René Pollesch soll die Berliner Volksbühne wiederbeleben
Nach all den Kämpfen soll es nun der eigenwillige Theatermacher richten. Aber er will dabei nicht an die Castorf-Ära anknüpfen
Berlin Endlich ist ein Nachfolger gefunden! Die Berliner Volksbühne bekommt einen neuen Chef – René Pollesch soll das Theater ab 2021 übernehmen. Übergangsweise leitet bis dahin Klaus Dörr weiter das Haus. Damit wird das Experiment, diesem Berliner Theater eine völlig neue Ausrichtung zu geben, endgültig rückabgewickelt.
Auf die Ära Frank Castorf, der die Volksbühne von 1992 bis 2017 geleitet hat und das Theater im wiedervereinigten Deutschland als feste und progressive Größe verankert hat, folgte ein radikaler Bruch, in dem der Kulturmanager und Museumsmann Chris Dercon als Nachfolger ausgewählt wurde. Schon im Vorfeld von dessen Intendanz gab es an der Volksbühne filmreife Szenen – Dercon musste sich im Vorfeld mit Hilfe eines Anwalts Zutritt zum Haus verschaffen. Noch vor seiner ersten Premiere schlug ihm von dem alten Volksbühnen-Publikum jede Menge Ablehnung entgegen, weil es befürchtete, dass aus dem widerständigen Haus eine Theater-Außenstelle des internationalen Museums-Jet-Sets werden sollte. Das alles gipfelte im September 2017 zu Beginn von Dercons erster Spielzeit in einer Besetzung der Volksbühne, die durch die Polizei beendet wurde. Gut ein halbes Jahr später, im April 2018, entließ der Berliner Kultursenator Klaus Lederer den Intendanten Dercon. Das Experiment, das Lederers Vorgänger eingefädelt hatten, war damit auch offiziell für gescheitert erklärt worden. Den künftigen Intendanten René Pollesch, 56, verbindet eine lange Geschichte mit der Volksbühne.
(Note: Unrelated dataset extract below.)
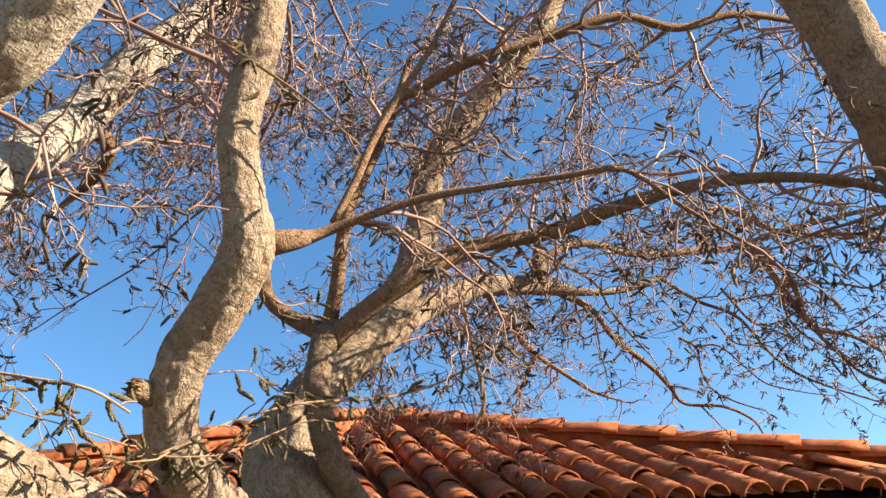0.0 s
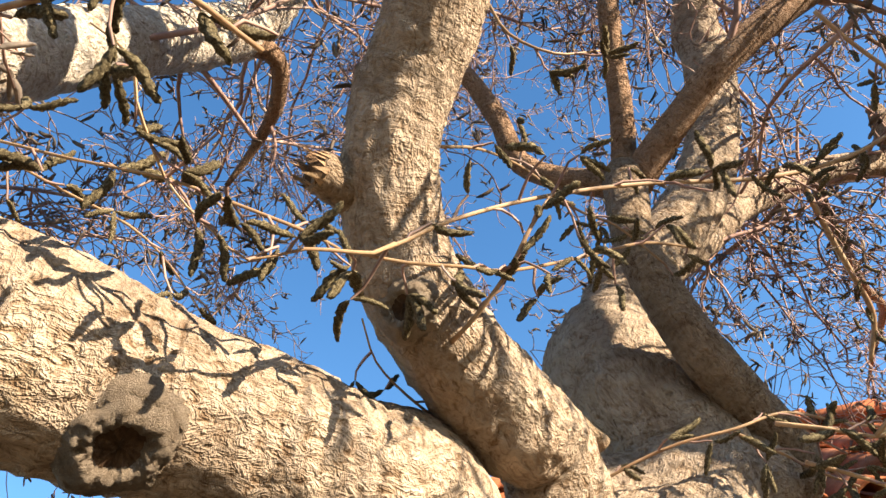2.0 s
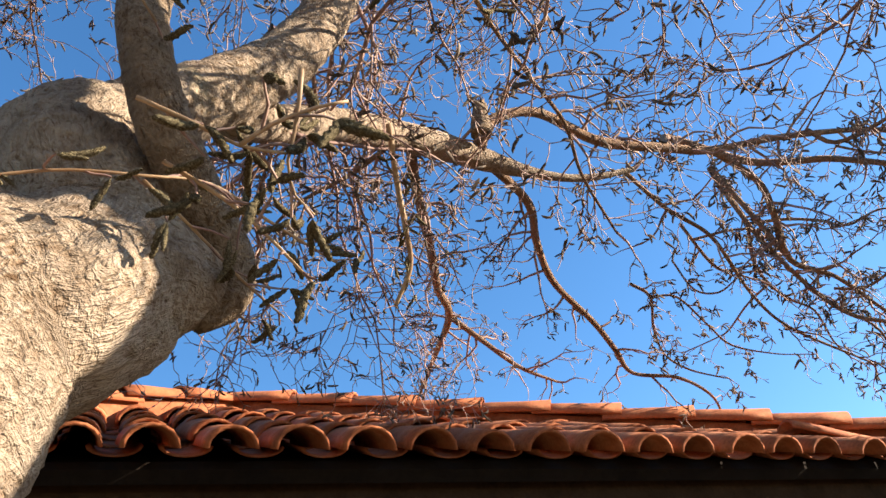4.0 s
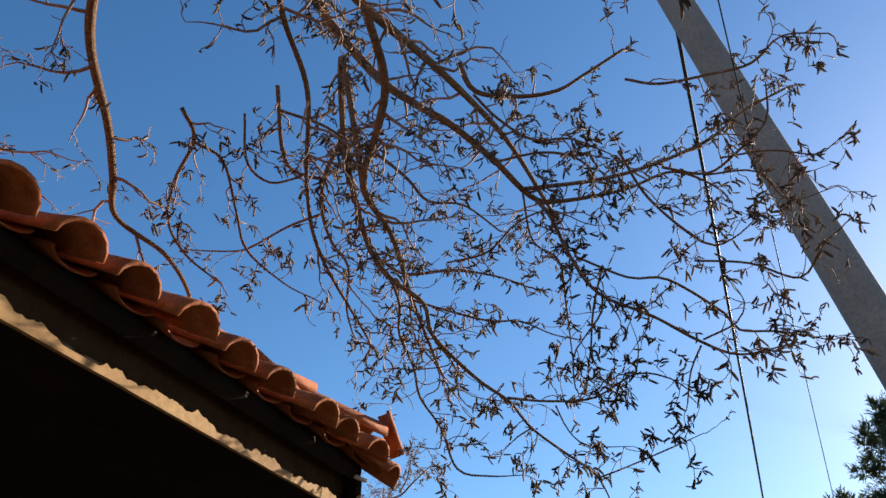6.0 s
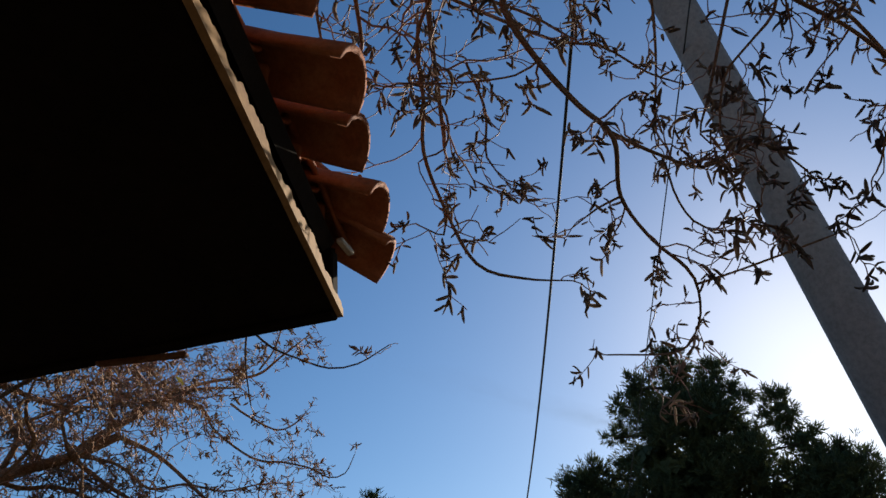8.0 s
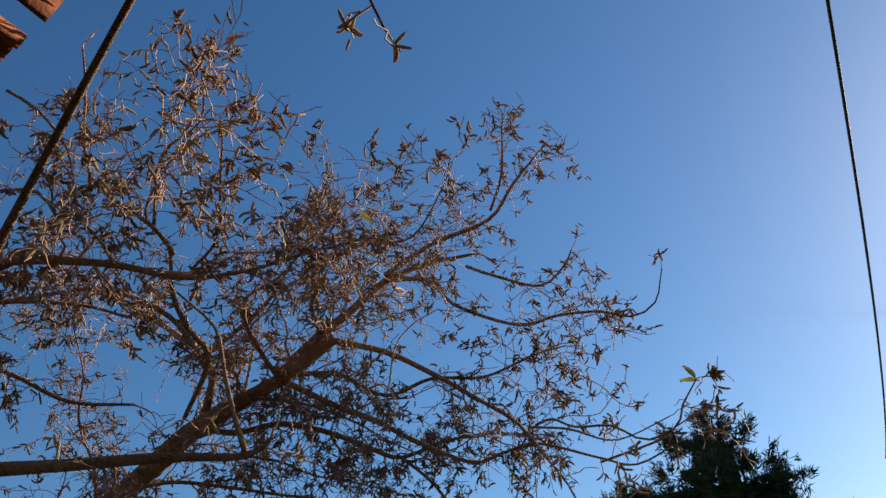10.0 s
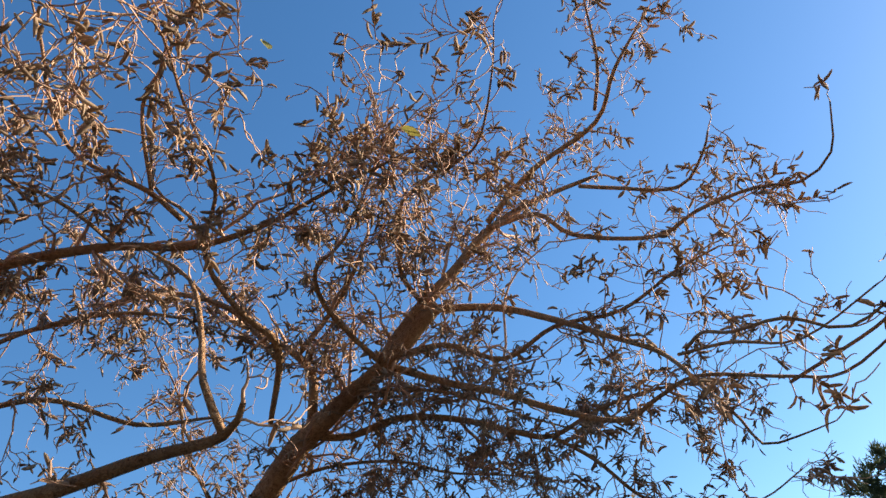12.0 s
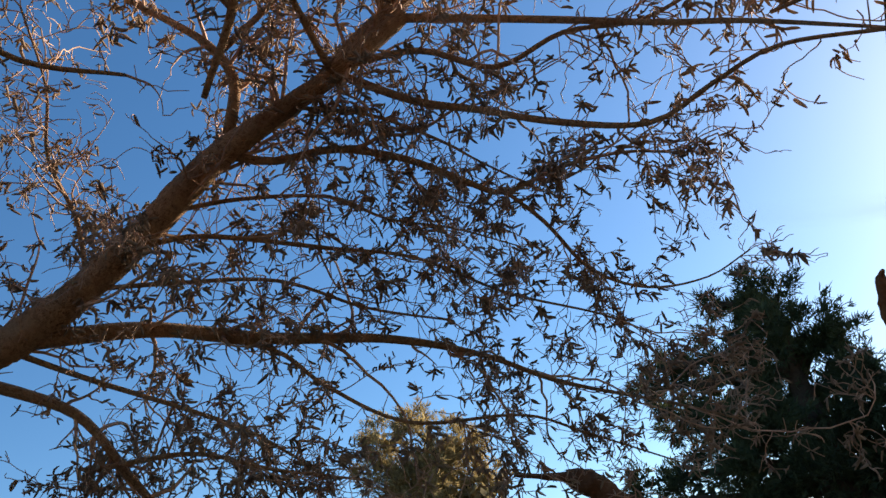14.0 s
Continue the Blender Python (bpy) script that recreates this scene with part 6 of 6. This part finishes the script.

Seit 2001 hat er an dem Haus als einer der prägenden Regisseure der Castorf-Jahre gearbeitet. Pollesch inszeniert keine Klassiker. Er hat hier wie an vielen großen Häusern in Deutschland immer mit seinen Lieblingsschauspielern zusammengearbeitet, um mit ihnen aus eigenen Texten postdramatische Stücke zu erarbeiten, die den Zeitgeist aufspießen, die Gegenwart infrage stellen und gleichzeitig auch irre komisch sein können. Seine Stücke tragen Titel wie „DarwinWin & Martin Loser-Drag King & Hygiene auf Tauris“, wie „I love you, but I’ve chosen Entdramatisierung“oder: „Diskurs über die Serie und Reflexionsbude (Es beginnt erst bei Drei), die das qualifiziert verarscht werden great again gemacht hat etc. Kurz: Volksbühnen-Diskurs, Teil 3: Dark Star“. Nun muss Pollesch als Intendant unter Beweis stellen, dass er es nicht nur mit seinen Texten, seinen Stücken und seinen Schauspielern kann, sondern dass er ein großes, angeschlagenes Schauspielhaus leiten und wieder auf Vordermann bringen kann.
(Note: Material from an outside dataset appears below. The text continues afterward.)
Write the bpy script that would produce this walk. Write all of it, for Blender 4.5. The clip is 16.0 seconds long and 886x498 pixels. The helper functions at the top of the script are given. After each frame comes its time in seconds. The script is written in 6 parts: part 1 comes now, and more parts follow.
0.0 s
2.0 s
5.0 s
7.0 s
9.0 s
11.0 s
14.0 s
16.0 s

Pikant an seiner Berufung ist, dass Chris Dercon sich ebenfalls um Pollesch bemüht hat, ihn am liebsten in führender Position am Haus engagiert hätte. Allerdings, so wird kolportiert, habe Pollesch das Angebot abgelehnt, als Dercon es ihm mit dem Satz „Ich mache dich weltberühmt“versüßen wollte.
Bei seiner Vorstellung nun betonte er, an der Volksbühne sollten Autorenkollektive direkt mit den Schauspielern arbeiten und „kleine wendige Theatertruppen“bilden. Regisseure müsse man „weglassen“– eine Wendung gegen das Regietheater, das Castorf hier prägte. Es solle nun eine funktionierende Arbeitspraxis im Vordergrund stehen, nicht die Orientierung am Zuschauer. Er selbst werde zwei Mal pro Spielzeit Stücke in dem Haus am Rosa-Luxemburg-Platz inszenieren. Und mit ihm zurückkehren werden unter anderem Schauspieler wie Martin Wuttke und Sophie Rois, Theatermacher wie das Duo Ida Müller und Vegard Vinge.